What does an excerpt look like?

Every pathology lab in the Netherlands sends excerpts to Palga’s database on a daily basis. An excerpt is a summary of the original pathology report containing relevant data, the pathologist’s conclusion and diagnosis coding lines. The pathologist adds one or more diagnosis coding lines – consisting of a combination of diagnostic terms (localisation, method, abnormality) – from the Palga Thesaurus to each report. For instance: lung*biopsy*adenocarcinoma. These diagnostic terms are automatically linked to one or more classification codes from a hierarchical coding system based on SNOMED(-CT).

Personal data is pseudonymised by a Trusted Third Party (ZorgTTP), ensuring that it cannot be traced back to patients. For example, one pseudonymisation method uses the first four letters of the patient’s name, their date of birth and their sex. Another method uses the first eight letters of the patient’s name.

Palga’s database offers unprecedented potential for scientific research. When researchers submit a data request to Palga, they receive an Excel file containing the excerpts that are relevant to them. These excerpts usually contain a standard selection of variables. In consultation with the data request consultants, this selection can be expanded to include additional variables if the researcher can demonstrate that these are relevant to the study.

Palga patient no	Ascending patient numbers. New patient numbers are created for each request. The term ‘patient’ is based on equality of pseudonyms.
Palga excerpt no	Chronological numbering of excerpts relating to the same patient.
Selection	Method used to select the excerpts (most common example: 1 = goal selection excerpt, 3 = history excerpt).
Chance_admin_multiple	The probability that excerpts with the same Palga patient number do not belong to the same patient.

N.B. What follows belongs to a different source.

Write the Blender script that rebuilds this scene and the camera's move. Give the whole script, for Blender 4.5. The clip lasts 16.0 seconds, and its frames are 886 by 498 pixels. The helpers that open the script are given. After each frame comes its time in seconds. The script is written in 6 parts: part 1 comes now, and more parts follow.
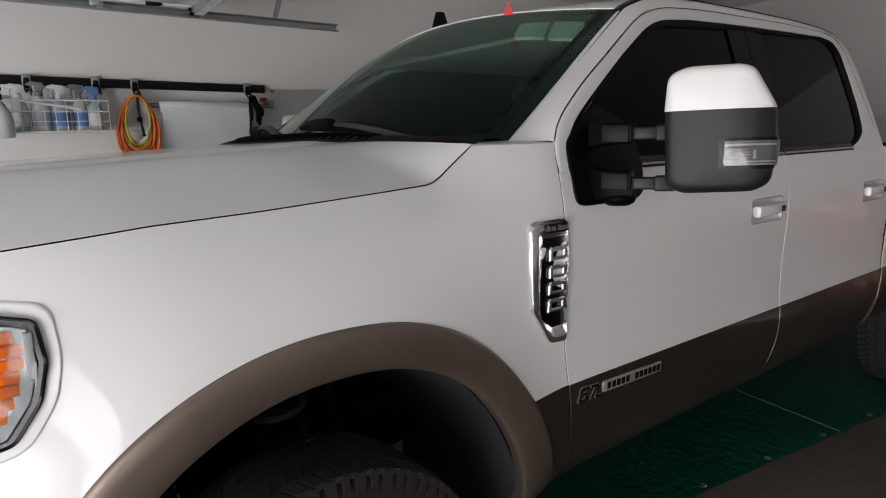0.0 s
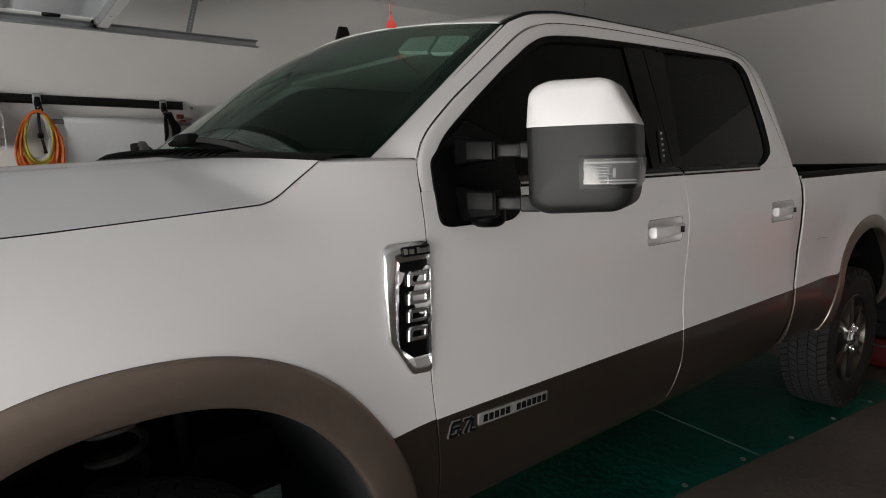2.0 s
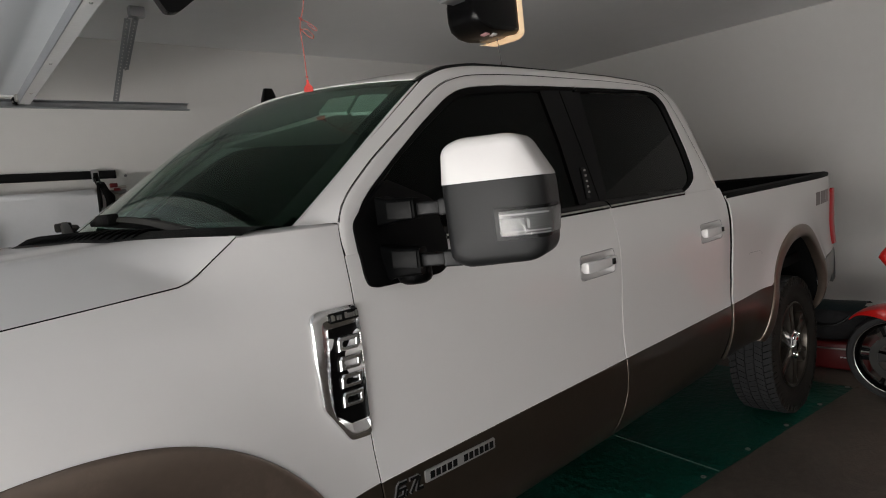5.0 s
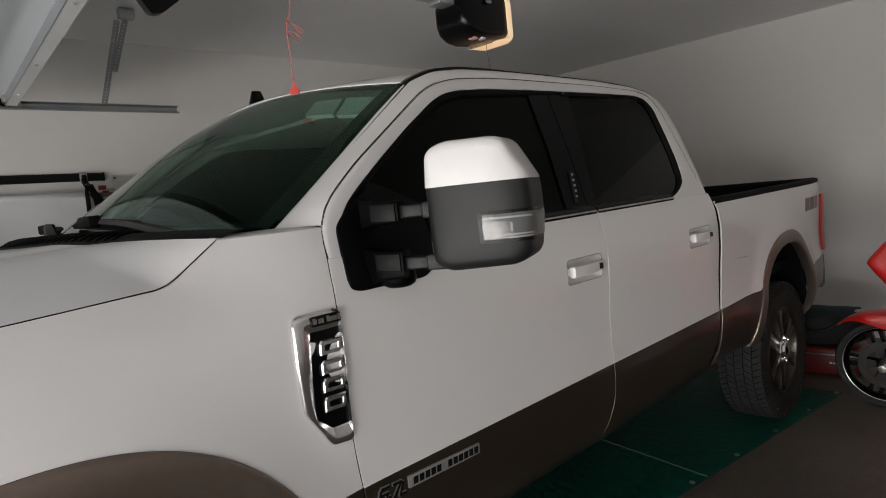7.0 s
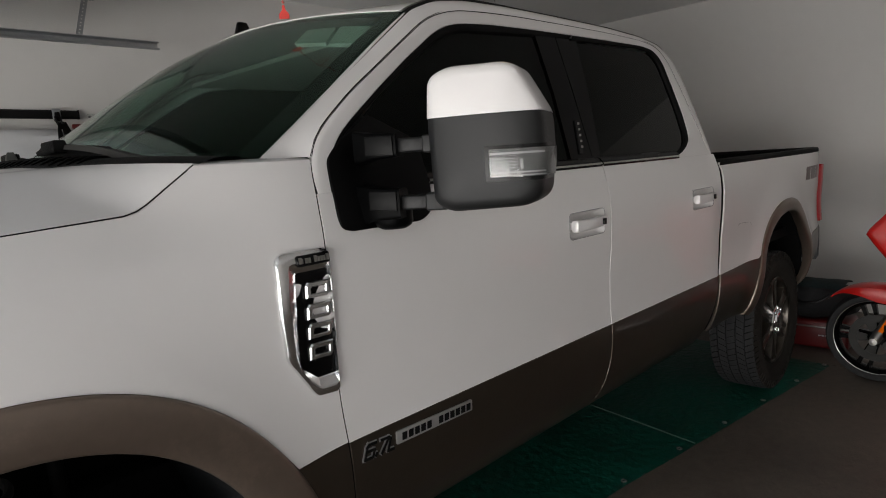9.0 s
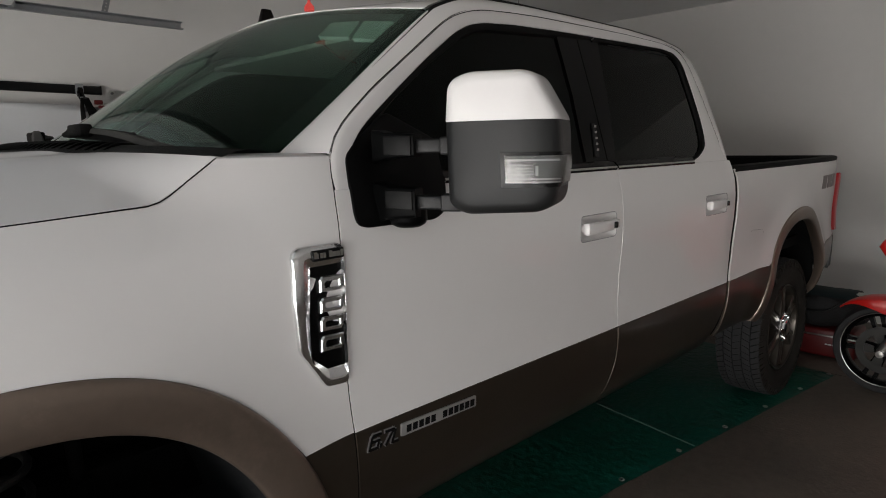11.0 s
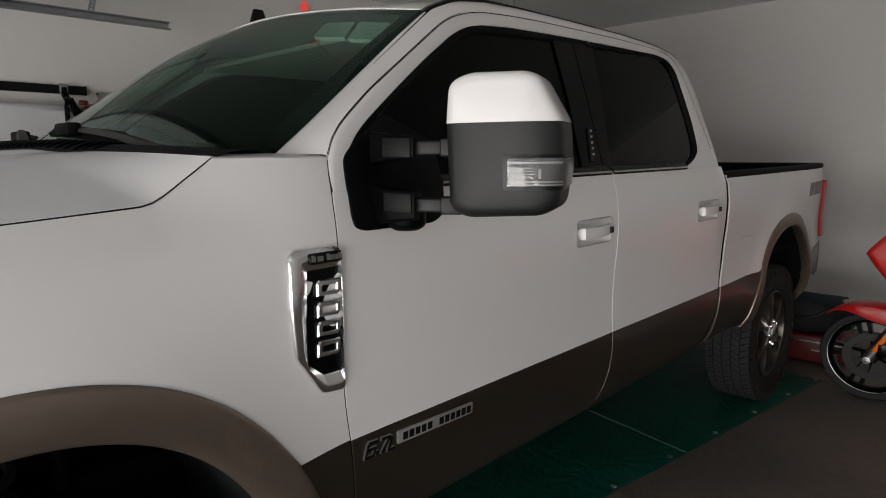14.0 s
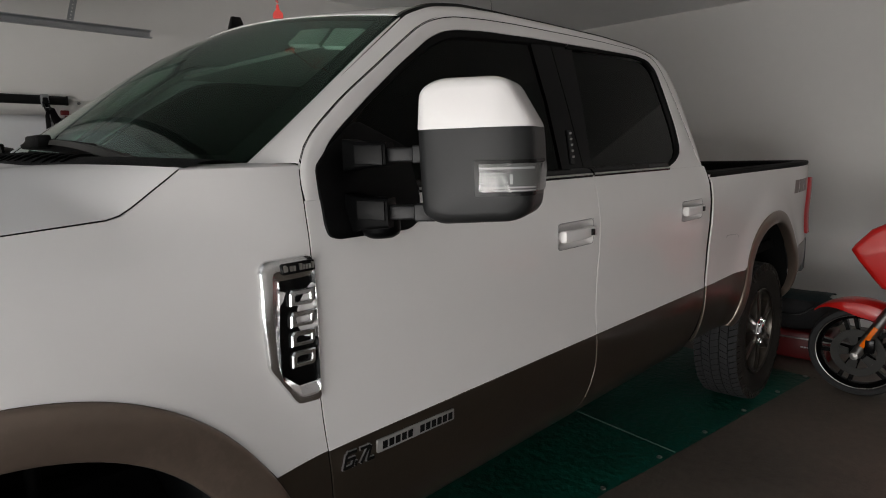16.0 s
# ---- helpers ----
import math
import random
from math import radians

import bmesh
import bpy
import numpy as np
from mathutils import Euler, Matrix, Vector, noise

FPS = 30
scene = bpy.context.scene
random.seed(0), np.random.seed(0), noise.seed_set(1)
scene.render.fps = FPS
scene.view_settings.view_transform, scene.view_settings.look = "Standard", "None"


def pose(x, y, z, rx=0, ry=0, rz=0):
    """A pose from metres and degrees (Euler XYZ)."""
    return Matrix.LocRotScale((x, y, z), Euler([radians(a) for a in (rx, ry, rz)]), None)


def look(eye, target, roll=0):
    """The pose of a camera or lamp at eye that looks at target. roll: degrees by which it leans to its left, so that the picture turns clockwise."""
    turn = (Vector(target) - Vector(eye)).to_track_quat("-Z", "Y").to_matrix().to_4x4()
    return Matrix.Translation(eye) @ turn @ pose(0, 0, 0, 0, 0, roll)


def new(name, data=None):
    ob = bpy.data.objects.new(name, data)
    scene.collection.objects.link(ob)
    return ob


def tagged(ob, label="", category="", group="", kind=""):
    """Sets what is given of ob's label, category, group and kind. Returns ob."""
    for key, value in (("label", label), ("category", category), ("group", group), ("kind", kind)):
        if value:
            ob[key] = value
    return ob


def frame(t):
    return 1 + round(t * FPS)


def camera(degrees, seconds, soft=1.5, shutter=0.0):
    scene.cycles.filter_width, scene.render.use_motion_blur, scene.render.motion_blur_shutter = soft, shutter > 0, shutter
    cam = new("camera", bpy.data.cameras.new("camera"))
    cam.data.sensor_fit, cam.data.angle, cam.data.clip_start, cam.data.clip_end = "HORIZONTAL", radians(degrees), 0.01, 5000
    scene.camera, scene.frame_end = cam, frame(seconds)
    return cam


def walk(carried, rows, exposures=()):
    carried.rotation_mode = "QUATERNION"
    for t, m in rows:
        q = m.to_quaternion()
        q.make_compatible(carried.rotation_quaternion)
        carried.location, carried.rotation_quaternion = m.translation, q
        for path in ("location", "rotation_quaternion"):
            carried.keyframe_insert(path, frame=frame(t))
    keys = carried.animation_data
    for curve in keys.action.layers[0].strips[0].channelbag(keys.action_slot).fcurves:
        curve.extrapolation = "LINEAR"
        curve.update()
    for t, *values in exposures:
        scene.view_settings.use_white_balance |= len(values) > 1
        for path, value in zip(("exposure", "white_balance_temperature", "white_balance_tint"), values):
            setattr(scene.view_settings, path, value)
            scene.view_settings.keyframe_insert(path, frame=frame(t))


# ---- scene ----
cam = camera(70.2, 16.0, soft=1.0)
PATH = [
    (0, (-0.514, -1.136, 1.581), (0.667, 0.442, 1.239), -1.8),
    (0.5, (-0.367, -1.185, 1.592), (0.872, 0.353, 1.275), -1.4),
    (1, (-0.223, -1.276, 1.584), (1.034, 0.251, 1.285), -1.3),
    (1.5, (-0.19, -1.271, 1.559), (1.07, 0.256, 1.273), -1.4),
    (2, (-0.22, -1.221, 1.563), (1.048, 0.3, 1.282), -1.5),
    (2.5, (-0.248, -1.214, 1.578), (1.038, 0.293, 1.306), -1.8),
    (3, (-0.185, -1.24, 1.615), (1.131, 0.247, 1.375), -3.6),
    (3.5, (-0.128, -1.307, 1.619), (1.202, 0.172, 1.408), -5.4),
    (4, (-0.137, -1.301, 1.62), (1.211, 0.163, 1.422), -6.0),
    (6.5, (-0.16, -1.281, 1.618), (1.227, 0.149, 1.447), -6.1),
    (7, (-0.129, -1.301, 1.613), (1.257, 0.13, 1.443), -6.0),
    (7.5, (-0.082, -1.289, 1.587), (1.302, 0.143, 1.403), -5.9),
    (8, (-0.074, -1.207, 1.546), (1.322, 0.206, 1.312), -5.7),
    (8.5, (-0.057, -1.191, 1.54), (1.345, 0.211, 1.279), -4.6),
    (9, (-0.069, -1.182, 1.543), (1.336, 0.213, 1.262), -3.8),
    (11.3, (-0.088, -1.198, 1.583), (1.291, 0.213, 1.26), -0.9),
    (11.5, (-0.076, -1.183, 1.574), (1.314, 0.22, 1.258), -0.6),
    (12, (-0.078, -1.156, 1.576), (1.316, 0.243, 1.263), -0.7),
    (12.5, (-0.078, -1.169, 1.584), (1.321, 0.226, 1.273), -0.7),
    (13, (-0.081, -1.161, 1.58), (1.324, 0.228, 1.269), -0.7),
    (13.5, (-0.093, -1.162, 1.58), (1.316, 0.224, 1.272), -0.7),
    (14, (-0.094, -1.155, 1.574), (1.317, 0.228, 1.266), -0.7),
    (14.5, (-0.093, -1.158, 1.586), (1.319, 0.224, 1.28), -0.9),
    (15, (-0.092, -1.164, 1.588), (1.324, 0.215, 1.285), -1.2),
    (15.5, (-0.097, -1.165, 1.594), (1.321, 0.212, 1.294), -1.5),
    (16, (-0.054, -1.18, 1.582), (1.371, 0.191, 1.281), -1.7),
]
walk(cam, [(t, look(eye, target, roll)) for t, eye, target, roll in PATH], exposures=((0, -0.05, 6450, 12), (0.5, -0.10, 6560, 11), (1.0, -0.10, 6600, 10), (2.5, -0.09, 6600, 10), (6.5, -0.05, 6600, 10), (7.3, -0.05, 6600, 10), (8.6, -0.13, 6600, 10), (16.0, -0.13, 6600, 10)))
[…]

This ranges from 1 (no chance) to 3 (real chance) and depends, among other things, on the amount of information available per excerpt.
Date of receipt	Date of receipt of tissue samples by pathology lab.
Type of test	Type of test (T=histology, C=cytology, B=population cytology, S=autopsy).
Sex	Patient’s sex.
Age	Patient’s age on date of receipt of tissue samples by pathology lab.
Year of test	Year of receipt of tissue samples by pathology lab.
Conclusion	Conclusion from pathology report.
Palga diagnoses	Diagnosis lines associated with the pathology report.
Palga codes	Diagnosis coding lines associated with the pathology report.

By mutual agreement, the dataset may be expanded to include the following:

Additional ‘long text fields’: clinical data, macroscopy, microscopy, epicrisis.
(Anonymous) lab numbers, provided the labs have given their consent and the numbers cannot be traced back.
Academic or non-academic lab.
Date of the most recent authorisation of the report.
Test done as part of screening programme for colon cancer.
KOPAC-B code for cervical cytology.

Because the Palga database primarily contains excerpts from narrative reports, researchers must extract the desired data (e.g. tumour diameter, degree of differentiation) from the conclusion, or possibly from another ‘long text field’.

Protocol variables

Pathology labs are increasingly using standardised synoptic reporting based on national guidelines. Unlike narrative reports, where the pathologist dictates their findings, synoptic reporting involves filling in a template (protocol) to create a structured report. The Protocols page provides up-to-date information on the available protocols. Protocols are available for almost all tumours for which national guidelines have been established. There are also protocols for a number of non-malignancies.

Labs and pathologists are not obliged to use standardised reporting, so not all reports will be protocolised.

Data from standardised reports is stored separately in the Palga database, making it highly suitable for scientific research. If a data delivery contains excerpts from standardised pathology reports, the researcher may also receive protocol variables. If this is the case, they can assess which variables are relevant to the study together with the consultant.